Records with scene code:
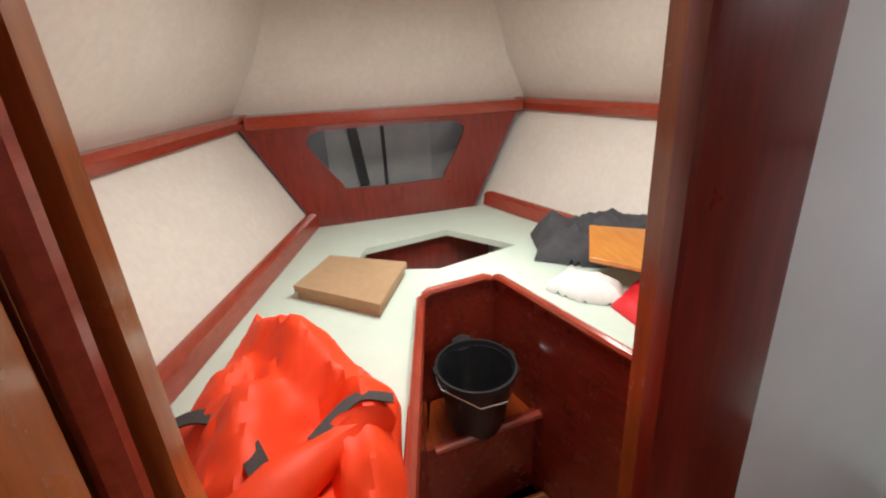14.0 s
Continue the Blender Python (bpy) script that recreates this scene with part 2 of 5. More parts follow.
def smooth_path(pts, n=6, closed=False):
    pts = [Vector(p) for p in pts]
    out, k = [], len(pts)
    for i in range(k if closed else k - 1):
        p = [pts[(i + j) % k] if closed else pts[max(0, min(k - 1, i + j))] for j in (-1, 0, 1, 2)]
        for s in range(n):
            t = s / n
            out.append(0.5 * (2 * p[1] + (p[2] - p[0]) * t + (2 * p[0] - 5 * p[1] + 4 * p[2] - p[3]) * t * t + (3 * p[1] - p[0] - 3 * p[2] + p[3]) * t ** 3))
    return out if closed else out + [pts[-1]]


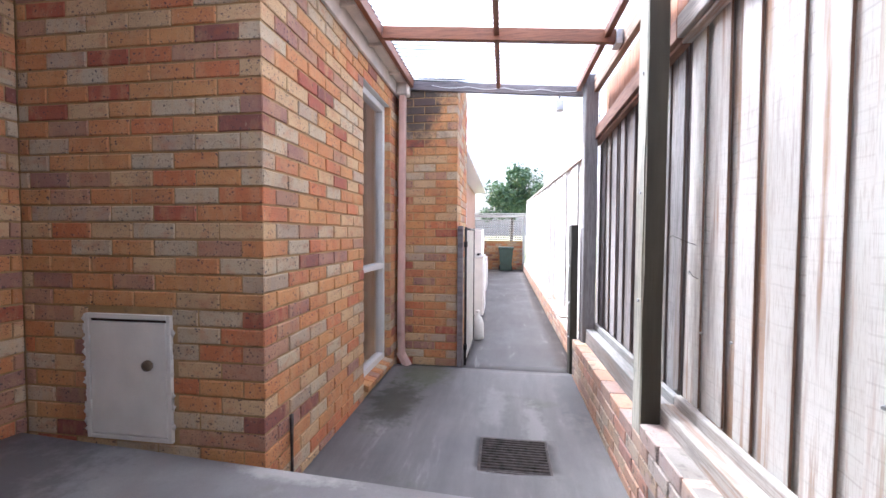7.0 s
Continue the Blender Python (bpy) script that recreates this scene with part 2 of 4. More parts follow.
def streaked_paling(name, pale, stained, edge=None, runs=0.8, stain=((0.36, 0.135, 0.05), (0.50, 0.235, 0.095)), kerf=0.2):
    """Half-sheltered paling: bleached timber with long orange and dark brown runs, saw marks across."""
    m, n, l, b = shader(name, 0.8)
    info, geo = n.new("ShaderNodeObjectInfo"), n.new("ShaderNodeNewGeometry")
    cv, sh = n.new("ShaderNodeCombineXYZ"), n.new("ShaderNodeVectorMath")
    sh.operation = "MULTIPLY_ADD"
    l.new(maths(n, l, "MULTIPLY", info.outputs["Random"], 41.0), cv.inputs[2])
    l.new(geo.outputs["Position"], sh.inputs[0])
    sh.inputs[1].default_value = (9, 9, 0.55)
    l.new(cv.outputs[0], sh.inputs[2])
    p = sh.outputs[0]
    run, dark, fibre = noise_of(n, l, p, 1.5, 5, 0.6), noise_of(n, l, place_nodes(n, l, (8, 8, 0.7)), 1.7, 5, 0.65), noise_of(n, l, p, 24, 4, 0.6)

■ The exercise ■
Exclude every picture and copy the remaining data exactly.

■ Answer to this exercise ■
14.0 s
Continue the Blender Python (bpy) script that recreates this scene with part 2 of 5. More parts follow.
def smooth_path(pts, n=6, closed=False):
    pts = [Vector(p) for p in pts]
    out, k = [], len(pts)
    for i in range(k if closed else k - 1):
        p = [pts[(i + j) % k] if closed else pts[max(0, min(k - 1, i + j))] for j in (-1, 0, 1, 2)]
        for s in range(n):
            t = s / n
            out.append(0.5 * (2 * p[1] + (p[2] - p[0]) * t + (2 * p[0] - 5 * p[1] + 4 * p[2] - p[3]) * t * t + (3 * p[1] - p[0] - 3 * p[2] + p[3]) * t ** 3))
    return out if closed else out + [pts[-1]]


7.0 s
Continue the Blender Python (bpy) script that recreates this scene with part 2 of 4. More parts follow.
def streaked_paling(name, pale, stained, edge=None, runs=0.8, stain=((0.36, 0.135, 0.05), (0.50, 0.235, 0.095)), kerf=0.2):
    """Half-sheltered paling: bleached timber with long orange and dark brown runs, saw marks across."""
    m, n, l, b = shader(name, 0.8)
    info, geo = n.new("ShaderNodeObjectInfo"), n.new("ShaderNodeNewGeometry")
    cv, sh = n.new("ShaderNodeCombineXYZ"), n.new("ShaderNodeVectorMath")
    sh.operation = "MULTIPLY_ADD"
    l.new(maths(n, l, "MULTIPLY", info.outputs["Random"], 41.0), cv.inputs[2])
    l.new(geo.outputs["Position"], sh.inputs[0])
    sh.inputs[1].default_value = (9, 9, 0.55)
    l.new(cv.outputs[0], sh.inputs[2])
    p = sh.outputs[0]
    run, dark, fibre = noise_of(n, l, p, 1.5, 5, 0.6), noise_of(n, l, place_nodes(n, l, (8, 8, 0.7)), 1.7, 5, 0.65), noise_of(n, l, p, 24, 4, 0.6)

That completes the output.